これ以外にも日本の不動産の常識と、中国のそれは大きく異なることが多々ある。例えば、中国の住居用マンションの土地は国が所有し、借地期間は70年とされている。また、マンションの販売価格は、建築面積で表すのが一般的だ。建築面積で100平方メートルの物件は、専有面積だと60~70平方メートルほどになる。
一方で日本の場合は、土地の所有ができ、価格は専有面積で示される。当たり前のように感じられるかもしれないが、すでに内装が済んでいることも中国人にとってみれば、大変魅力的な要素の一つだ。日本の物件を見ると皆、「こんな品質でこの値段?安い!うらやましい!」と、口をそろえる。
“不動産神話”は続くか、それとも途絶えるのか
今回の恒大集団の経営危機騒動を受け、中国の不動産バブルが崩壊したり、価格が下落したりすることを懸念する声は大きい。当然ながら、現在不動産を所有しており、価格高騰の恩恵にあずかってきた人たちはそれを望まないだろう。
深センでは先日、建設予定の2億円を超える高級マンションを契約した人たちが集団で不動産開発会社に解約を求めたという。表向きは建設計画と実態が異なっているという理由なのだが、SNS上では「不動産価格が上がると見込んでいたのに下がるなら解約したい」思惑があるのではないかと指摘されており、「わがまますぎる」と批判が殺到している。

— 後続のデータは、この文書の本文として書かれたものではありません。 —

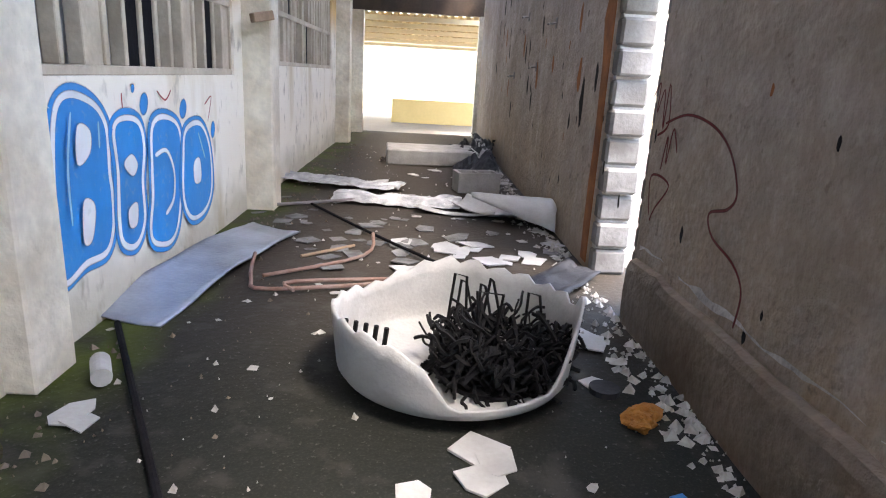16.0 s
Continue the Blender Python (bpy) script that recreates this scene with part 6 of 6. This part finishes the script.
# white curved board and shell pieces near the broken tank
scrap("curved_board", M_SILVER, pose(-1.22, 22.35, 0.015, 0, 6, -9), "long bowed pale grey board on floor", "boards on the floor", 2.1, 0.42, 0.3, -0.12, 0.006, 18, thick=0.012)
scrap("shell_cone", M_FIBRE, pose(1.05, 24.05, 0.02, 0, 4, 80), "pale curled shell piece, cone-like, by doorway", "tank shells", 0.80, 1.0, -2.3, 0.0, 0.006, 19, thick=0.014, taper=0.85)
scrap("shell_cone", M_FIBRE, pose(0.85, 24.4, 0.02, 0, -14, 50), "pale curled shell piece by doorway", "tank shells", 0.7, 0.5, 1.4, 0.3, 0.006, 20, thick=0.012, taper=0.4)
scrap("dark_board", M_BLACK, pose(1.05, 22.1, 0.03, 0, 10, -38), "charred board lying by doorway", "boards on the floor", 0.95, 0.28, 0.5, 0.1, 0.03, 21, thick=0.012)
scrap("crumpled_sheeting", M_PAPER, pose(-0.08, 24.75, 0.0, 0, 0, 84), "crumpled dirty white sheeting on the floor", "sheeting", 1.35, 0.5, -0.9, 0.04, 0.05, 22)
scrap("crumpled_sheeting", M_PAPER, pose(-0.85, 25.6, 0.02, 0, 0, 70), "flattened grey sheeting on the floor", "sheeting", 1.6, 0.5, 0.3, 0.04, 0.05, 23)
scrap("shell_cone", M_FIBRE, pose(0.5, 24.3, 0.0, 0, 4, 75), "narrow curved pale strip on the floor", "tank shells", 0.8, 0.18, 0.5, 0.25, 0.004, 24, thick=0.01)
rnd = random.Random(3)
for k in range(120):
    y = rnd.choice((rnd.uniform(2.4, 5.6), rnd.uniform(6.4, 12.6), rnd.uniform(6.4, 10.6), rnd.uniform(12.5, 14.6)))
    x = right_x(y) - 0.08 - abs(rnd.gauss(0.12, 0.17)) - (0.14 if y < 5 else 0)
    w = rnd.uniform(0.05, 0.16)
    hgt = rnd.uniform(0.0, 0.22) if 8.3 < y < 10.8 else rnd.uniform(0, 0.12)
    scrap("plastic_strip", M_BLACK if rnd.random() < 0.62 else M_SILVER, pose(x, y, hgt, rnd.uniform(-8, 8), rnd.uniform(-25, 25), rnd.uniform(-70, 70)), B if k % 2 else "small twisted dark scrap beside the wall", "plastic strips", rnd.uniform(0.2, 0.6), w, rnd.uniform(0.4, 2.6), rnd.uniform(-0.3, 0.7), 0.03, 100 + k)


def rubber_loop(x, y, r, seed):
    pts = [(x + r * (1 + 0.25 * noise.noise((k, seed, 0))) * math.cos(k * 0.45), y + r * 0.8 * math.sin(k * 0.45), 0.025 + 0.05 * abs(noise.noise((k * 0.7, seed, 3)))) for k in range(13)]
    thing("rubber_strip", add_tube(bmesh.new(), smooth_line(pts, 4), 0.022, 7), M_BLACK, pose(0, 0, 0), "coiled black rubber strip on floor", "rubber strip", "rubber strips")


for k, (x, y, r) in enumerate(((0.95, 3.2, 0.2), (0.9, 4.3, 0.16), (1.15, 7.3, 0.24), (1.25, 6.9, 0.2), (1.0, 5.9, 0.1), (1.2, 12.2, 0.25), (1.05, 13.0, 0.22), (0.75, 12.9, 0.14))):
    rubber_loop(x, y, r, k)


def felt(x, y, w, h, rz, seed):
    bm = bmesh.new()
    n = 18
    rnd = random.Random(seed)
    for i in range(n + 1):
        for j in range(n + 1):
            u, v = i / n - 0.5, j / n - 0.5
            k = 1 + 0.16 * noise.noise((u * 3, v * 3, seed))
            z = 0.008 + 0.006 * (seed % 3) + 0.05 * abs(noise.noise((u * w * 5, v * h * 5, seed))) + 0.02 * abs(noise.noise((u * w * 14, v * h * 14, seed))) + (0.05 * max(0, abs(u) + abs(v) - 0.72) if seed % 2 else 0)
            bm.verts.new((u * w * k, v * h * k, z))
    bm.verts.ensure_lookup_table()
    for i in range(n):
        for j in range(n):
            if (i in (0, n - 1) or j in (0, n - 1)) and rnd.random() < 0.3:
                continue
            a = i * (n + 1) + j
            bm.faces.new([bm.verts[q] for q in (a, a + n + 1, a + n + 2, a + 1)])
    thing("felt_sheet", solid(bm, 0.005), M_FELT, pose(x, y, 0.003 * (seed % 6), 0, 0, rz), "torn grey roofing felt sheet lying on floor", "felt sheet", "felt sheets on the floor")


for k, (x, y, w, h, r) in enumerate(((-0.85, 11.6, 0.7, 1.2, 6), (-0.3, 11.7, 0.7, 1.1, -5), (-0.55, 12.3, 0.6, 0.5, 20), (-1.15, 13.9, 0.7, 0.9, 5), (-0.6, 14.1, 0.75, 0.8, -12), (-0.25, 14.55, 0.6, 0.5, 25), (-1.15, 14.8, 0.7, 0.9, 14), (-0.55, 15.1, 0.8, 0.8, -8), (-0.95, 15.7, 0.9, 0.8, 10), (-0.45, 15.9, 0.5, 0.9, -4), (-1.05, 16.5, 0.7, 1.0, -6), (-0.55, 16.75, 0.6, 1.3, 3), (-0.95, 17.4, 0.7, 0.8, 12), (-0.5, 17.6, 0.5, 0.7, -10), (-0.9, 10.2, 0.5, 0.35, 30), (-1.2, 8.2, 0.4, 0.3, 10), (-0.9, 6.1, 0.3, 0.2, 40))):
    felt(x, y, w, h, r, 300 + k)
    for j in range(3):
        felt(x + rnd.uniform(-0.35, 0.35) * w, y + rnd.uniform(-0.4, 0.4) * h, w * rnd.uniform(0.3, 0.6), h * rnd.uniform(0.3, 0.6), r + rnd.uniform(-40, 40), 330 + 3 * k + j)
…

多くの中国人たちは、「不動産価格は永遠に上がるものだ」という“不動産神話”を信じてきた。今回の騒動により、国民の夢は暗転してしまうのか、あるいはこの局面を乗り越えられるのか。緊張感のある日々が続いている。」
10年以上前ですが、会社員時代に上海でマンションの建設を企画していた時のことを思い出します。中国のマンションは記事にもある通り、スケルトン(躯体)の状態でデベロッパーが売り出し、買った人は購入後にインフィル(内装工事)をおこなうことが一般的です。したがって、上下階の遮音性能への配慮等は全く行われておらず、寝室の上に上階の風呂場があるようなケースもあるようです。また浴室は昔ながらの在来の浴室しかなく、ユニットバスの説明から相手方にした思い出もあります。その時に相手方の中国の人から言われたのは、ユニットバス下部の配管から水漏れしたときに、その下にもう一つ排水設備を持った器を作ってくれという要望がありました。話を聞くと施工不良による配管からの漏水は良くあるとのこと、このブログに書かれている給水管と排水管が接続されるような事故は日本では考えられないケースですが、中国ではありえる話かもしれません。
しかし、マンションの価格が年収の40倍とか、20年前に500万円で買ったマンションが、今の中古価格が1億円とかいう話を聞くと、これが本当に社会主義の国の出来事かと思います。かつての日本でも、バブル崩壊までは不動産価格は下がらないと信じられていました。中国でも、かつての日本のバブル崩壊と同じような状況になるのでは?と思ってしまいます。